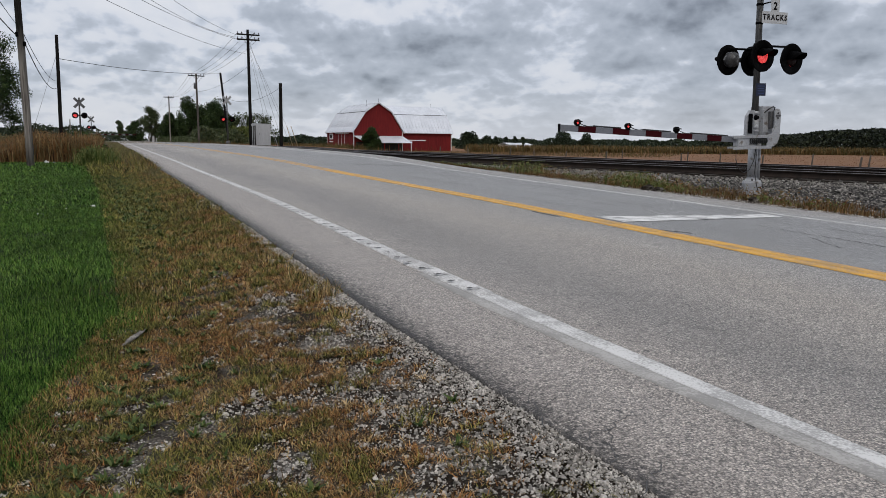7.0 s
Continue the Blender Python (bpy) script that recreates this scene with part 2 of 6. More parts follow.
def verge_mat():
    """Dark earth with crushed limestone trodden into it."""
    m, nt, bsdf = node_mat("verge_soil")
    N, L = nt.nodes.new, nt.links.new
    tc, vor, big, fine = N("ShaderNodeTexCoord"), N("ShaderNodeTexVoronoi"), N("ShaderNodeTexNoise"), N("ShaderNodeTexNoise")
    vor.inputs["Scale"].default_value = 95
    big.inputs["Scale"].default_value, big.inputs["Detail"].default_value = 3.2, 8
    fine.inputs["Scale"].default_value, fine.inputs["Detail"].default_value = 60, 4
    for n in (vor, big, fine):
        L(tc.outputs["Object"], n.inputs["Vector"])
    # the earth is set near-black to carry the shade between grass blades
    peb, soil = N("ShaderNodeValToRGB"), N("ShaderNodeValToRGB")
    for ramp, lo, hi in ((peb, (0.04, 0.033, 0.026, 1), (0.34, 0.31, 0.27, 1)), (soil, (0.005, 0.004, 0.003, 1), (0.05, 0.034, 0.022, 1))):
        ramp.color_ramp.elements[0].color, ramp.color_ramp.elements[1].color = lo, hi
    sep = N("ShaderNodeSeparateColor")
    L(vor.outputs["Color"], sep.inputs[0]), L(sep.outputs[0], peb.inputs[0]), L(fine.outputs[0], soil.inputs[0])
    cover = N("ShaderNodeMapRange")
    cover.inputs[1].default_value, cover.inputs[2].default_value = 0.47, 0.66
    L(big.outputs[0], cover.inputs[0])
    mix = N("ShaderNodeMix")
    mix.data_type = "RGBA"
    L(cover.outputs[0], mix.inputs[0]), L(soil.outputs[0], mix.inputs[6]), L(peb.outputs[0], mix.inputs[7])
    # dark joints between the stones
    gap = N("ShaderNodeMapRange")
    gap.inputs[1].default_value, gap.inputs[2].default_value, gap.inputs[3].default_value, gap.inputs[4].default_value = 0.3, 0.75, 1.0, 0.3
    L(vor.outputs["Distance"], gap.inputs[0])
    mul = N("ShaderNodeMix")
    mul.data_type, mul.blend_type = "RGBA", "MULTIPLY"
    mul.inputs[0].default_value = 1.0
    L(mix.outputs[2], mul.inputs[6]), L(gap.outputs[0], mul.inputs[7])
    L(mul.outputs[2], bsdf.inputs["Base Color"])
    bsdf.inputs["Roughness"].default_value, bsdf.inputs["Specular IOR Level"].default_value = 0.95, 0.2
    bp = N("ShaderNodeBump")
    bp.invert = True
    bp.inputs["Strength"].default_value, bp.inputs["Distance"].default_value = 0.9, 0.01
    L(vor.outputs["Distance"], bp.inputs["Height"]), L(bp.outputs[0], bsdf.inputs["Normal"])
    return m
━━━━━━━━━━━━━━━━
PROMPT ▸
All of the data above should be quoted exactly, except for the pictures.

EXPECTED OUTPUT ▸
7.0 s
Continue the Blender Python (bpy) script that recreates this scene with part 2 of 6. More parts follow.
def verge_mat():
    """Dark earth with crushed limestone trodden into it."""
    m, nt, bsdf = node_mat("verge_soil")
    N, L = nt.nodes.new, nt.links.new
    tc, vor, big, fine = N("ShaderNodeTexCoord"), N("ShaderNodeTexVoronoi"), N("ShaderNodeTexNoise"), N("ShaderNodeTexNoise")
    vor.inputs["Scale"].default_value = 95
    big.inputs["Scale"].default_value, big.inputs["Detail"].default_value = 3.2, 8
    fine.inputs["Scale"].default_value, fine.inputs["Detail"].default_value = 60, 4
    for n in (vor, big, fine):
        L(tc.outputs["Object"], n.inputs["Vector"])
    # the earth is set near-black to carry the shade between grass blades
    peb, soil = N("ShaderNodeValToRGB"), N("ShaderNodeValToRGB")
    for ramp, lo, hi in ((peb, (0.04, 0.033, 0.026, 1), (0.34, 0.31, 0.27, 1)), (soil, (0.005, 0.004, 0.003, 1), (0.05, 0.034, 0.022, 1))):
        ramp.color_ramp.elements[0].color, ramp.color_ramp.elements[1].color = lo, hi
    sep = N("ShaderNodeSeparateColor")
    L(vor.outputs["Color"], sep.inputs[0]), L(sep.outputs[0], peb.inputs[0]), L(fine.outputs[0], soil.inputs[0])
    cover = N("ShaderNodeMapRange")
    cover.inputs[1].default_value, cover.inputs[2].default_value = 0.47, 0.66
    L(big.outputs[0], cover.inputs[0])
    mix = N("ShaderNodeMix")
    mix.data_type = "RGBA"
    L(cover.outputs[0], mix.inputs[0]), L(soil.outputs[0], mix.inputs[6]), L(peb.outputs[0], mix.inputs[7])
    # dark joints between the stones
    gap = N("ShaderNodeMapRange")
    gap.inputs[1].default_value, gap.inputs[2].default_value, gap.inputs[3].default_value, gap.inputs[4].default_value = 0.3, 0.75, 1.0, 0.3
    L(vor.outputs["Distance"], gap.inputs[0])
    mul = N("ShaderNodeMix")
    mul.data_type, mul.blend_type = "RGBA", "MULTIPLY"
    mul.inputs[0].default_value = 1.0
    L(mix.outputs[2], mul.inputs[6]), L(gap.outputs[0], mul.inputs[7])
    L(mul.outputs[2], bsdf.inputs["Base Color"])
    bsdf.inputs["Roughness"].default_value, bsdf.inputs["Specular IOR Level"].default_value = 0.95, 0.2
    bp = N("ShaderNodeBump")
    bp.invert = True
    bp.inputs["Strength"].default_value, bp.inputs["Distance"].default_value = 0.9, 0.01
    L(vor.outputs["Distance"], bp.inputs["Height"]), L(bp.outputs[0], bsdf.inputs["Normal"])
    return m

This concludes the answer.